The movie is particularly poignant in a scene in which Phillies manager Ben Chapman hurls verbal abuse – the N-word – at Robinson every time he is up for bat. Robinson doesn’t say a word. Instead, after his last at-bat, he runs into the dugout, down the stairs and shatters his bat against the wall.

Hadley marveled at Robinson’s restraint.

“I was thinking, ‘Could I take it like Jackie did?’” he said.

Hadley, an Army veteran, began collecting black history items a long time ago and finally opened a museum in Thomasville, the only one of its kind in southwest Georgia. He has 3,200 pieces on the wall now – photographs, signs, posters, dolls, old uniforms. There’s a Jackie Robinson section that includes a laminated copy of a front page story of Robinson’s early days. It’s from the Pittsburgh Courier, the most widely circulated black newspaper at the time.

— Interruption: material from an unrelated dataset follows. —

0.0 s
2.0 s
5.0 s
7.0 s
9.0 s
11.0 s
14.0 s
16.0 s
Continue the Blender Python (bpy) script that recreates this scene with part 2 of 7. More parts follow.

“My niece, Dr. Walden, tried her best to get them to understand they’re sitting on a goldmine with Jackie Robinson,” he said. “For some reason, Cairo didn’t think too much of it.”

Hadley is hoping the movie will reinvigorate interest in Robinson. Kids around these parts need that kind of towering figure to inspire them.

Cairo has about 10,000 people; 48% are black. The average household income here is $28,755. Many kids are growing up in single-parent homes.

“I’m hoping this movie can show them they can make it,” Hadley said.

The timing of the movie coincided with another effort by the city of Cairo, one of the first not initiated by Walden. This year, the city renamed its Boys and Girls Club after Jackie Robinson, and there’s now a ball field in his honor at Holder Park, where the club is located.

On a Wednesday afternoon, the club fills up right after school gets out. Some of the kids are only 6. Others are about to enter high school. They do homework in a room called “Breaking Barriers” before they run outside to play.

Charles Renaud, 49, one of the club’s founders and a former county commissioner, said the movie served as a catalyst but that the effort to rename the club had been in the making for a long time.

He believes there’s no use in dwelling in the past. Just embrace the present.

“Make no mistake about it. We have issues,” he said. “But let’s learn from the past and move forward. Let’s pick a greater good and work for the kids.”

He acknowledged Walden’s longtime campaign to honor Robinson. The Boys and Girls Club, he said, brings new perspective.

“Give me six years, when our kids start going through the system,” he said. “There will be a child who will say the Jackie Robinson Boys and Girls Club kept them out of trouble.”

Last month, Robinson’s daughter Sharon joined her relatives Walden and Hadley for a gala event in Cairo to raise money for the club.

Pamela Grigg, director of the downtown library who also served on the board of the Boys and Girls Club, said the dinner was a huge deal for Cairo. She could tell that some people there felt some embarrassment that it had taken so long for the community to come together behind Jackie Robinson.

County Commissioner T.D. David said he’d never seen so many people join together for a community purpose.

“It’s proper recognition that’s come very late,” he said, “but it’s very sincere.”

Walden said she hopes the community is finally coming around.

“In the end it’s not about me. It’s not about Jackie. It’s about what they had in their hearts.”

Lehman, the attorney, said Robinson’s name will shine in Cairo. Even among people whose grandparents might have once run Robinson out of town.